Without the least enthusiasm, Ted Bruning decided to take up badminton...

There comes a time in every man’s life when he has to take up a sport.

I’m not talking about the sport they make you do at school, nor about the weird few who choose to carry it on after they’ve left school, when they don’t have to any more. I’m talking about the sane, sensible majority who, as soon as they’re allowed, give up any activity more strenuous than walking to the pub really quite quickly, or cleaning their teeth moderately energetically, or leaping off the sofa and shouting "Yes!" while pretending to like football on the telly.

I’ll never forget the shock when I found that my big brother Clem, who at school was every bit as sports-shy as me, had taken up not just squash but jogging too. I thought he was mad. Worse than that, I thought he was a traitor to sports-haters everywhere. But eventually my own turn came, and I took up (da da DAH)... badminton. Every Monday evening for the past six years, I’ve sacrificed the second half of EastEnders to struggle into my jogging trousers - which, by the way, contain enough cloth to make a full set of sails for a medium-sized yacht - the baggiest, most concealing sweatshirt that isn’t the wash, and a pair of counterfeit trainers I got on Leeds market for £8, and sallied forth with shuttlecock in hand (ooh missus!) to take part in the noble art of standing stock still with a shell-shocked look while several far more athletic friends who are still young enough to have what doctors call "reflexes" make me look a complete pudding.

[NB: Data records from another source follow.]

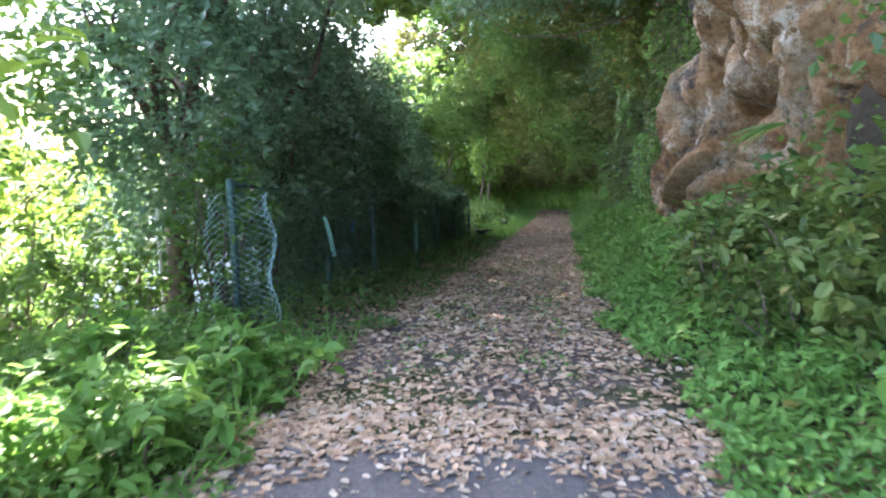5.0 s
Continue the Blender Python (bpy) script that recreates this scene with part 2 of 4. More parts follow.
def mesh_object(name, verts, faces, material, parent=None, flat=True):
    me = bpy.data.meshes.new(name)
    verts, faces = np.asarray(verts, np.float32), np.asarray(faces, np.int32)
    me.vertices.add(len(verts))
    me.vertices.foreach_set("co", verts.ravel())
    k = faces.shape[1]
    me.loops.add(faces.size)
    me.loops.foreach_set("vertex_index", faces.ravel())
    me.polygons.add(len(faces))
    me.polygons.foreach_set("loop_start", np.arange(0, faces.size, k, dtype=np.int32))
    me.polygons.foreach_set("use_smooth", np.full(len(faces), not flat))
    me.update(calc_edges=True)
    me.materials.append(material)
    ob = new(name, me)
    ob.parent = parent
    return ob


def grid_object(name, place, us, vs, material, flat=False, parent=None):
    """A sheet: place(u, v) gives arrays x, y, z."""
    u, v = np.meshgrid(us, vs)
    x, y, z = place(u, v)
    verts = np.stack([np.broadcast_to(x, u.shape), np.broadcast_to(y, u.shape), np.broadcast_to(z, u.shape)], -1).reshape(-1, 3)
    nu, nv = len(us), len(vs)
    i = (np.arange(nv - 1)[:, None] * nu + np.arange(nu - 1)[None, :]).ravel()
    return mesh_object(name, verts, np.stack([i, i + 1, i + nu + 1, i + nu], -1), material, parent, flat)


def part(name, bm, material, parent=None, label=""):
    me = bpy.data.meshes.new(name)
    bm.to_mesh(me)
    bm.free()
    me.materials.append(material)
    ob = new(name, me)
    ob.parent = parent
    return tagged(ob, label)


def unit(v):
    return v / np.maximum(np.linalg.norm(v, axis=-1, keepdims=True), 1e-9)


KITE = (np.array([(0, 0, 0), (0.3, 0.42, 0.07), (0, 1, -0.06), (-0.3, 0.42, 0.07)]), np.array([(0, 1, 2), (0, 2, 3)]))
OVATE = (np.array([(0, 0, 0), (0.29, 0.27, 0.07), (0.23, 0.66, 0.04), (0, 1.0, -0.1), (-0.23, 0.66, 0.04), (-0.29, 0.27, 0.07)]), np.array([(0, 1, 2), (0, 2, 3), (0, 3, 4), (0, 4, 5)]))
LANCE = (np.array([(0, 0, 0), (0.13, 0.35, 0.03), (0.09, 0.7, -0.02), (0, 1, -0.12), (-0.09, 0.7, -0.02), (-0.13, 0.35, 0.03)]), np.array([(0, 1, 5), (1, 2, 4), (1, 4, 5), (2, 3, 4)]))
PINNA = (LANCE[0] * np.array([0.6, 1, 1]), LANCE[1])
BLADE = (np.array([(0.03, 0, 0), (-0.03, 0, 0), (0.028, 0.5, 0.0), (-0.028, 0.5, 0.0), (0, 1.0, -0.25)]), np.array([(0, 2, 3), (0, 3, 1), (2, 4, 3)]))
CURL = (np.array([(0, 0, 0.02), (0.25, 0.3, 0.10), (0.2, 0.7, 0.11), (0.02, 1.0, 0.04), (-0.21, 0.62, 0.07), (-0.24, 0.27, 0.05)]), np.array([(0, 1, 2), (0, 2, 3), (0, 3, 4), (0, 4, 5)]))


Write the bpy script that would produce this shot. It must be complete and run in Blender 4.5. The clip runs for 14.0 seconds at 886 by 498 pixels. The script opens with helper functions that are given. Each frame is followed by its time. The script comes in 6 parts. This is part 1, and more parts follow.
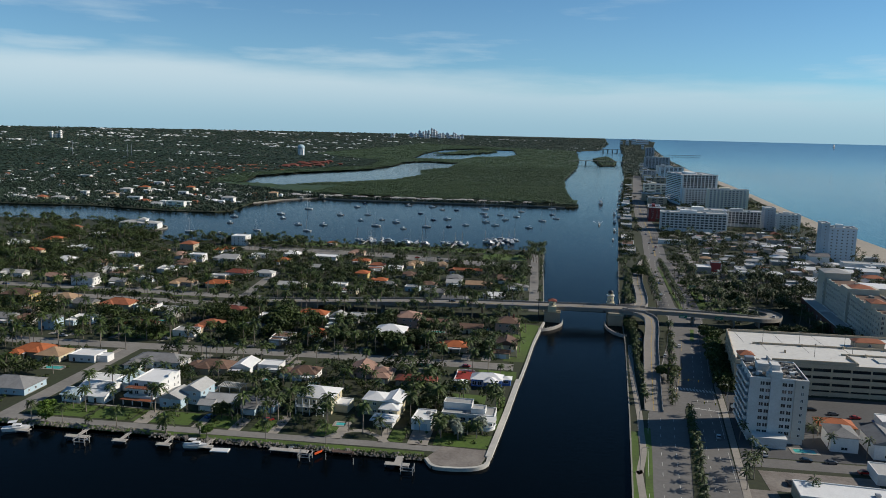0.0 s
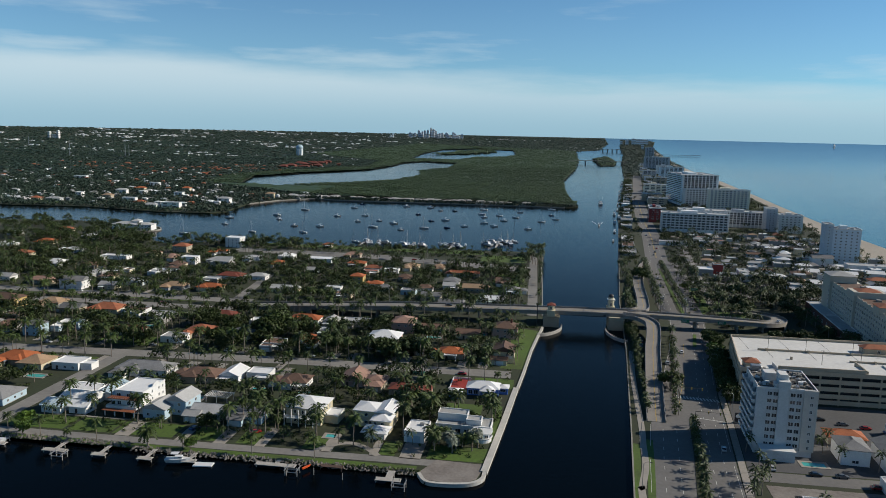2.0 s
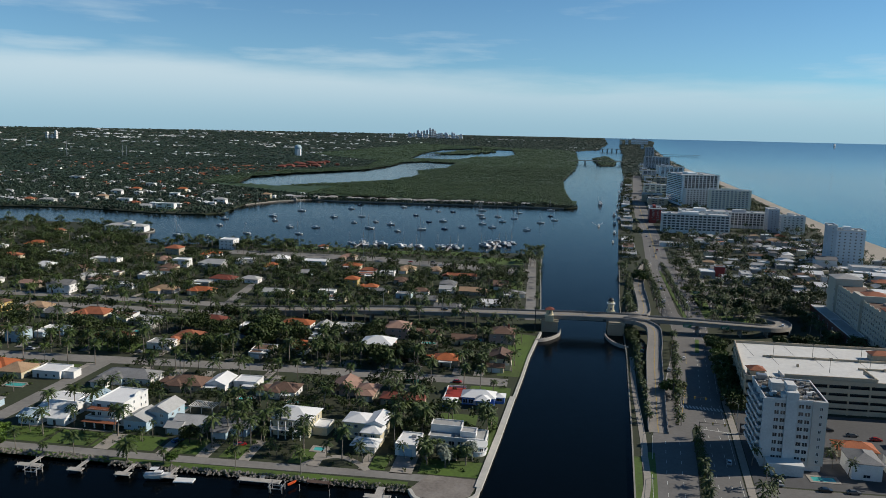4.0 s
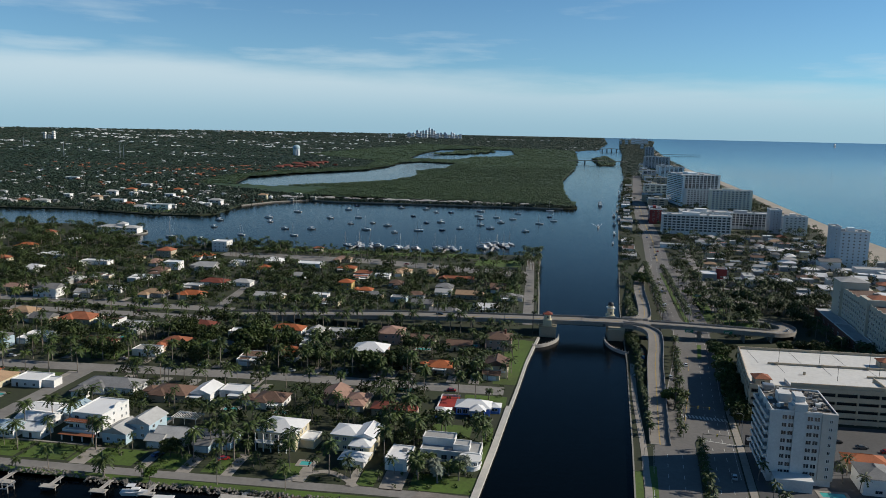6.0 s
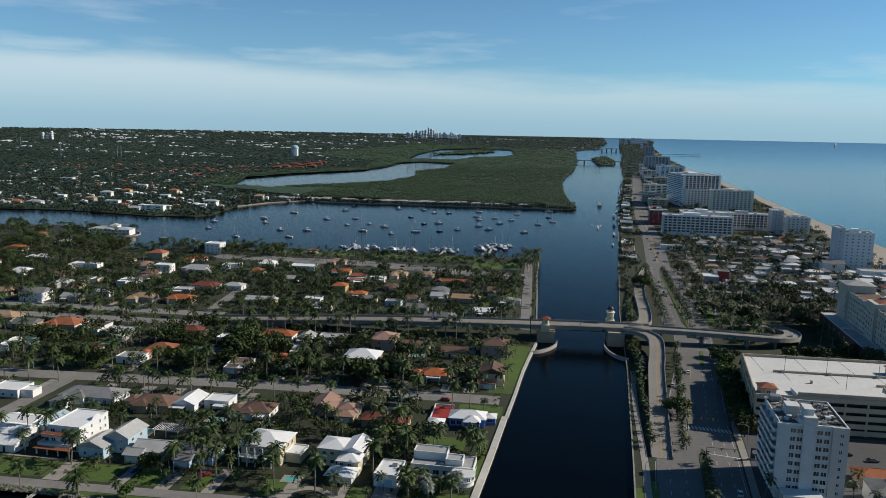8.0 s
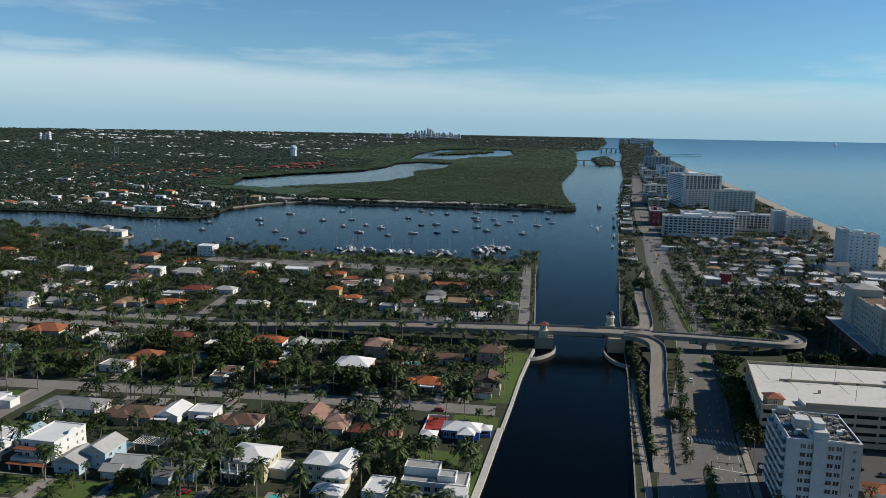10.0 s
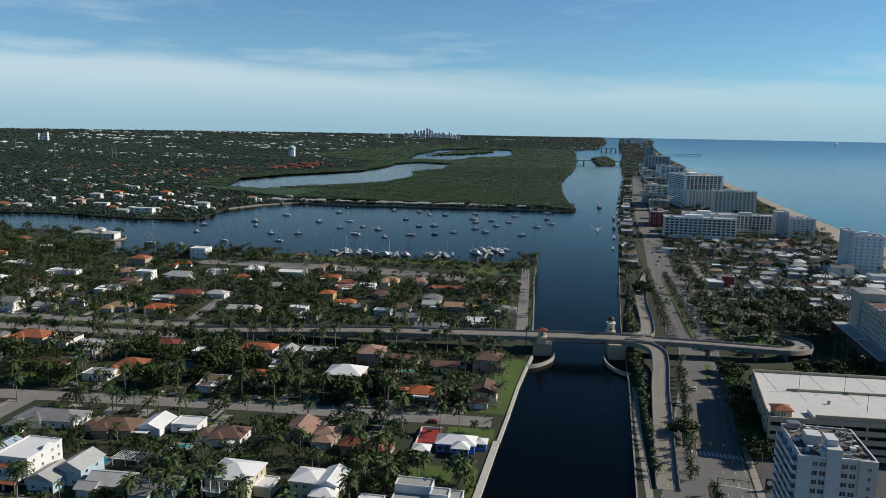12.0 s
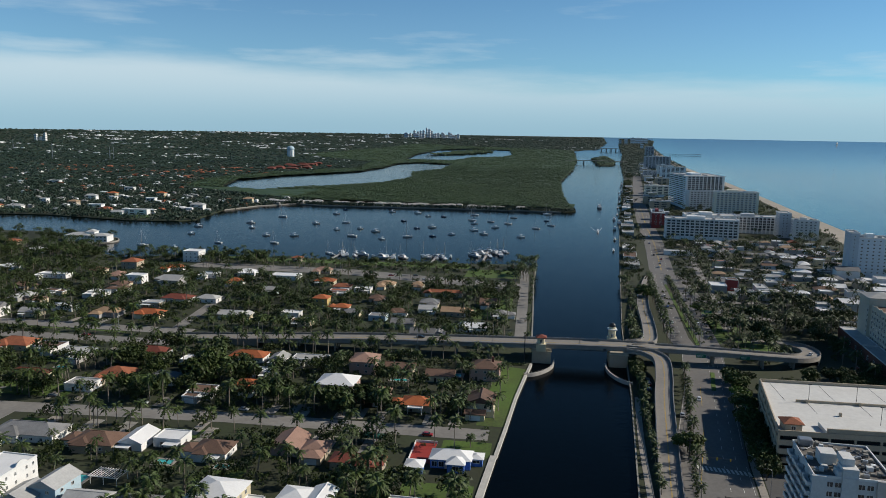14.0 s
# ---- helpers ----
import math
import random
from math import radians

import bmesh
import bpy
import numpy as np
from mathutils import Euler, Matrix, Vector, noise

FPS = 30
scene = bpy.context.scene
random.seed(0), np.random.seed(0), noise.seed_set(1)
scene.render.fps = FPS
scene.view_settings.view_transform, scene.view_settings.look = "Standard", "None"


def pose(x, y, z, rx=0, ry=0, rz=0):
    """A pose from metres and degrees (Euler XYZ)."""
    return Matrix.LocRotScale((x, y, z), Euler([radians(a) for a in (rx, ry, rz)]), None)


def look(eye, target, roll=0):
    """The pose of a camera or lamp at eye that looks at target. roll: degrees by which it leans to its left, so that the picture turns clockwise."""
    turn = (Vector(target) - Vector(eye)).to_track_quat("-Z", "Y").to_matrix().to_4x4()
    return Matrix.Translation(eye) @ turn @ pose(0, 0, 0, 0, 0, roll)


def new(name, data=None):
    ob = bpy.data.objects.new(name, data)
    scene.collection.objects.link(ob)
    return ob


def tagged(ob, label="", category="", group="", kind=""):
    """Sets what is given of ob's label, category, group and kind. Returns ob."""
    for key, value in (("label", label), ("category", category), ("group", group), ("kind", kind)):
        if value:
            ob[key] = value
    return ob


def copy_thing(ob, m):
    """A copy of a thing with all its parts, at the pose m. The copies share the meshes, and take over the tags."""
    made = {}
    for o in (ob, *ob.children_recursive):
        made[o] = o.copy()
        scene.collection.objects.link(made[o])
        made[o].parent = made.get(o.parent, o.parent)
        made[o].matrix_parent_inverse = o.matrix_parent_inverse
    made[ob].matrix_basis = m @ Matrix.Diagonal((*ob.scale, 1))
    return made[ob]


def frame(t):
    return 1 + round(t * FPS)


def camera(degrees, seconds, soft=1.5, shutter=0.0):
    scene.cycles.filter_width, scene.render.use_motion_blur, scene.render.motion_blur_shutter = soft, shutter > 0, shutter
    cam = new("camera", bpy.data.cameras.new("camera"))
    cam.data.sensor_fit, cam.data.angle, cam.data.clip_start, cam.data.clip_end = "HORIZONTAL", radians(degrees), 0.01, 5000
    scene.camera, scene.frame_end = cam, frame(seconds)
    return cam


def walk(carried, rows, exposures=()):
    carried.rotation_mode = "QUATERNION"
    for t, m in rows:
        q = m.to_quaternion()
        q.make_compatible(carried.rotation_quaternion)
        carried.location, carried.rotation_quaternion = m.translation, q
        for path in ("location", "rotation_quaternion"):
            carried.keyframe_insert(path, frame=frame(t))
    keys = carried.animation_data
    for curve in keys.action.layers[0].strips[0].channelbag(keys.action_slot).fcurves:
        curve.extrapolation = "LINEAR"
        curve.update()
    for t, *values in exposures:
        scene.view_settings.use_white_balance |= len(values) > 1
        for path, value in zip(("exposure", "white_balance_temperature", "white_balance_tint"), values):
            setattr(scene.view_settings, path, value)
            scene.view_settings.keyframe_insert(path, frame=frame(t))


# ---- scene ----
cam = camera(61.04, 14.0, soft=0.5)
PATH = [
    (0, 0.00, 0.00, 120.00, 81.000, -1.260, 8.099),
    (2, 0.57, 12.47, 120.02, 80.995, -1.208, 8.073),
    (4, 1.47, 25.11, 119.97, 80.992, -1.155, 8.050),
    (6, 2.55, 37.88, 119.89, 80.989, -1.100, 8.028),
    (8, 3.65, 50.75, 119.84, 80.988, -1.043, 8.009),
    (10, 4.65, 63.67, 119.86, 80.988, -0.985, 7.992),
    (12, 5.38, 76.61, 120.00, 80.990, -0.925, 7.977),
    (14, 5.70, 89.54, 120.32, 80.993, -0.863, 7.965),
]
walk(cam, [(t, pose(x, y, z, a, b, c)) for t, x, y, z, a, b, c in PATH])

# ---- world, sun, exposure ----
SUN_AZ, SUN_EL = 75.0, 31.0
scene.view_settings.exposure = 0.0
world = bpy.data.worlds.new("world")
scene.world = world
world.use_nodes = True
wn, wl = world.node_tree.nodes, world.node_tree.links
wn.clear()
sky = wn.new("ShaderNodeTexSky")
sky.sky_type = "NISHITA"
sky.sun_disc = False
sky.sun_elevation, sky.sun_rotation = radians(SUN_EL), radians(SUN_AZ)
sky.altitude, sky.air_density, sky.dust_density, sky.ozone_density = 900, 0.9, 0.3, 3.0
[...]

Listen, this is what I’m up against. Julian and Ed are both 7’ 9" tall, have bodies that appear to be made of coiled steel springs, and charge about the court like rodeo ponies with hot wires up their jacksies. Jim is a few inches shorter, but makes up it for with ruthless determination, total concentration, a competitive streak as wide and as terrifying as that new bit of the A1(M) near Peterborough which has four lanes in each direction, and an unnerving ability to make the shuttlecock say THUNCK very loudly whenever he hits it. Angie, thank God, is only 4’ 9" in her platform trainers, so at least she’s not quite as frightening as the others. But she still has the power of locomotion, which seems to desert me whenever a shuttlecock flies by anywhere outside the immediate reach of my frantically windmilling arms.(Eat your heart out, Pete Townsend!)